* _GIVEN DATA_
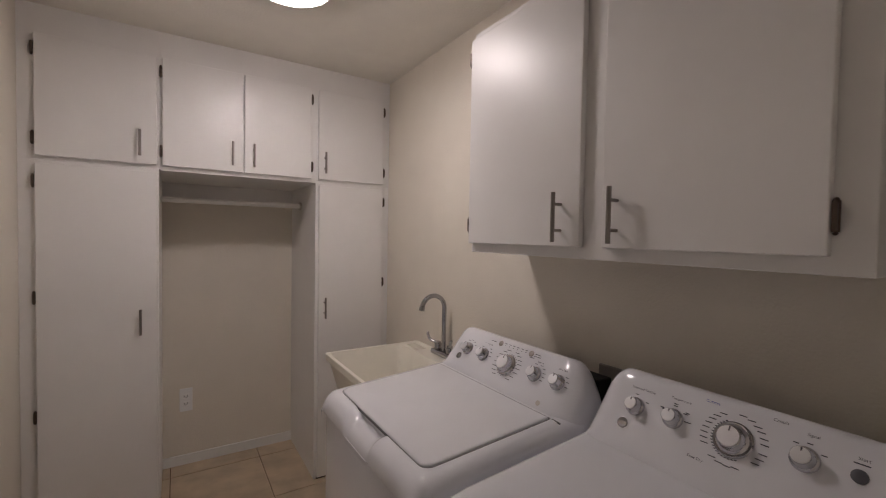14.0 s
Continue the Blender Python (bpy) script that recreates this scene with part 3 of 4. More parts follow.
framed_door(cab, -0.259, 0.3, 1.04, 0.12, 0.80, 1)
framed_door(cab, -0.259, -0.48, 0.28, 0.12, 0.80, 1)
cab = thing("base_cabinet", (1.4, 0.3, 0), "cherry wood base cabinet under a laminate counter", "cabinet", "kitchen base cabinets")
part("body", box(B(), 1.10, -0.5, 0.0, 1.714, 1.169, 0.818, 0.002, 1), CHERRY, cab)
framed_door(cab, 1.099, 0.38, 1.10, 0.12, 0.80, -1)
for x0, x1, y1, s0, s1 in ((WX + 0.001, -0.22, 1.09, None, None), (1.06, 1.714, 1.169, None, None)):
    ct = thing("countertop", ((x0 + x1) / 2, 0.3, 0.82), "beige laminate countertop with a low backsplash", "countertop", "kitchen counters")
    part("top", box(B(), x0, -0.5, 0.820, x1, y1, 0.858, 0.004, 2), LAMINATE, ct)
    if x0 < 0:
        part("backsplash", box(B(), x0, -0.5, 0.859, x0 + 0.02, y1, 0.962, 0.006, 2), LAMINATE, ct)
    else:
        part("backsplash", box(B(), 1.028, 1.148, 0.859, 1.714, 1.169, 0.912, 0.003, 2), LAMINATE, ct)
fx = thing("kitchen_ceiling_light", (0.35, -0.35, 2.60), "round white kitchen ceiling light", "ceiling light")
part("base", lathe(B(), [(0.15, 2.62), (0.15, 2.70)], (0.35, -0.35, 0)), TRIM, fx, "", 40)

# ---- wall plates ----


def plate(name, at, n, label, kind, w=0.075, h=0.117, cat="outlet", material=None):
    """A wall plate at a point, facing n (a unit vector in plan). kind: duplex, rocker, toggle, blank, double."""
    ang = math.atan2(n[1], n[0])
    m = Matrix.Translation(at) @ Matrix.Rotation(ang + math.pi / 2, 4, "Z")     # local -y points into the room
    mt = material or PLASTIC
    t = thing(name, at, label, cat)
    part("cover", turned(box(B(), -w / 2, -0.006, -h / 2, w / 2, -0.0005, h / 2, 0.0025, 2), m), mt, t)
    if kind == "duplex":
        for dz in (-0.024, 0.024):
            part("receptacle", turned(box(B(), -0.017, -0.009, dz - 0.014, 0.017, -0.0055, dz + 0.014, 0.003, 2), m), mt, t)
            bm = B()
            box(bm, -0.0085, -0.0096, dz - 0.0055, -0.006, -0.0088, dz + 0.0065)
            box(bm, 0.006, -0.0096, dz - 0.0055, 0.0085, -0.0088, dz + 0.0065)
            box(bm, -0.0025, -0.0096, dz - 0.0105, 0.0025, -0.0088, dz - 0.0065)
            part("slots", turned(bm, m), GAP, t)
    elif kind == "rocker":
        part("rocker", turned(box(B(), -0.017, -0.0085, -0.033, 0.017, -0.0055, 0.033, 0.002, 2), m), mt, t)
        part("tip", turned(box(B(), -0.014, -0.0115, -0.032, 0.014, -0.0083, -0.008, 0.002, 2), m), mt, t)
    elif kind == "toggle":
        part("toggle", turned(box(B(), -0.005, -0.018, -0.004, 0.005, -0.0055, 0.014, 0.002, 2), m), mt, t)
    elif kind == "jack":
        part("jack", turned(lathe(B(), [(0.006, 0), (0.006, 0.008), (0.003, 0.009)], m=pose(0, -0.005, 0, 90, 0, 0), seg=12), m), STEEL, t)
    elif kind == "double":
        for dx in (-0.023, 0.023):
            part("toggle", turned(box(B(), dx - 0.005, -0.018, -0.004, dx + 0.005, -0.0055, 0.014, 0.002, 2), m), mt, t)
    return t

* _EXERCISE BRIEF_
Restate the data above word for word. Skip every picture.

* _TASK OUTPUT_
14.0 s
Continue the Blender Python (bpy) script that recreates this scene with part 3 of 4. More parts follow.
framed_door(cab, -0.259, 0.3, 1.04, 0.12, 0.80, 1)
framed_door(cab, -0.259, -0.48, 0.28, 0.12, 0.80, 1)
cab = thing("base_cabinet", (1.4, 0.3, 0), "cherry wood base cabinet under a laminate counter", "cabinet", "kitchen base cabinets")
part("body", box(B(), 1.10, -0.5, 0.0, 1.714, 1.169, 0.818, 0.002, 1), CHERRY, cab)
framed_door(cab, 1.099, 0.38, 1.10, 0.12, 0.80, -1)
for x0, x1, y1, s0, s1 in ((WX + 0.001, -0.22, 1.09, None, None), (1.06, 1.714, 1.169, None, None)):
    ct = thing("countertop", ((x0 + x1) / 2, 0.3, 0.82), "beige laminate countertop with a low backsplash", "countertop", "kitchen counters")
    part("top", box(B(), x0, -0.5, 0.820, x1, y1, 0.858, 0.004, 2), LAMINATE, ct)
    if x0 < 0:
        part("backsplash", box(B(), x0, -0.5, 0.859, x0 + 0.02, y1, 0.962, 0.006, 2), LAMINATE, ct)
    else:
        part("backsplash", box(B(), 1.028, 1.148, 0.859, 1.714, 1.169, 0.912, 0.003, 2), LAMINATE, ct)
fx = thing("kitchen_ceiling_light", (0.35, -0.35, 2.60), "round white kitchen ceiling light", "ceiling light")
part("base", lathe(B(), [(0.15, 2.62), (0.15, 2.70)], (0.35, -0.35, 0)), TRIM, fx, "", 40)

# ---- wall plates ----


def plate(name, at, n, label, kind, w=0.075, h=0.117, cat="outlet", material=None):
    """A wall plate at a point, facing n (a unit vector in plan). kind: duplex, rocker, toggle, blank, double."""
    ang = math.atan2(n[1], n[0])
    m = Matrix.Translation(at) @ Matrix.Rotation(ang + math.pi / 2, 4, "Z")     # local -y points into the room
    mt = material or PLASTIC
    t = thing(name, at, label, cat)
    part("cover", turned(box(B(), -w / 2, -0.006, -h / 2, w / 2, -0.0005, h / 2, 0.0025, 2), m), mt, t)
    if kind == "duplex":
        for dz in (-0.024, 0.024):
            part("receptacle", turned(box(B(), -0.017, -0.009, dz - 0.014, 0.017, -0.0055, dz + 0.014, 0.003, 2), m), mt, t)
            bm = B()
            box(bm, -0.0085, -0.0096, dz - 0.0055, -0.006, -0.0088, dz + 0.0065)
            box(bm, 0.006, -0.0096, dz - 0.0055, 0.0085, -0.0088, dz + 0.0065)
            box(bm, -0.0025, -0.0096, dz - 0.0105, 0.0025, -0.0088, dz - 0.0065)
            part("slots", turned(bm, m), GAP, t)
    elif kind == "rocker":
        part("rocker", turned(box(B(), -0.017, -0.0085, -0.033, 0.017, -0.0055, 0.033, 0.002, 2), m), mt, t)
        part("tip", turned(box(B(), -0.014, -0.0115, -0.032, 0.014, -0.0083, -0.008, 0.002, 2), m), mt, t)
    elif kind == "toggle":
        part("toggle", turned(box(B(), -0.005, -0.018, -0.004, 0.005, -0.0055, 0.014, 0.002, 2), m), mt, t)
    elif kind == "jack":
        part("jack", turned(lathe(B(), [(0.006, 0), (0.006, 0.008), (0.003, 0.009)], m=pose(0, -0.005, 0, 90, 0, 0), seg=12), m), STEEL, t)
    elif kind == "double":
        for dx in (-0.023, 0.023):
            part("toggle", turned(box(B(), dx - 0.005, -0.018, -0.004, dx + 0.005, -0.0055, 0.014, 0.002, 2), m), mt, t)
    return t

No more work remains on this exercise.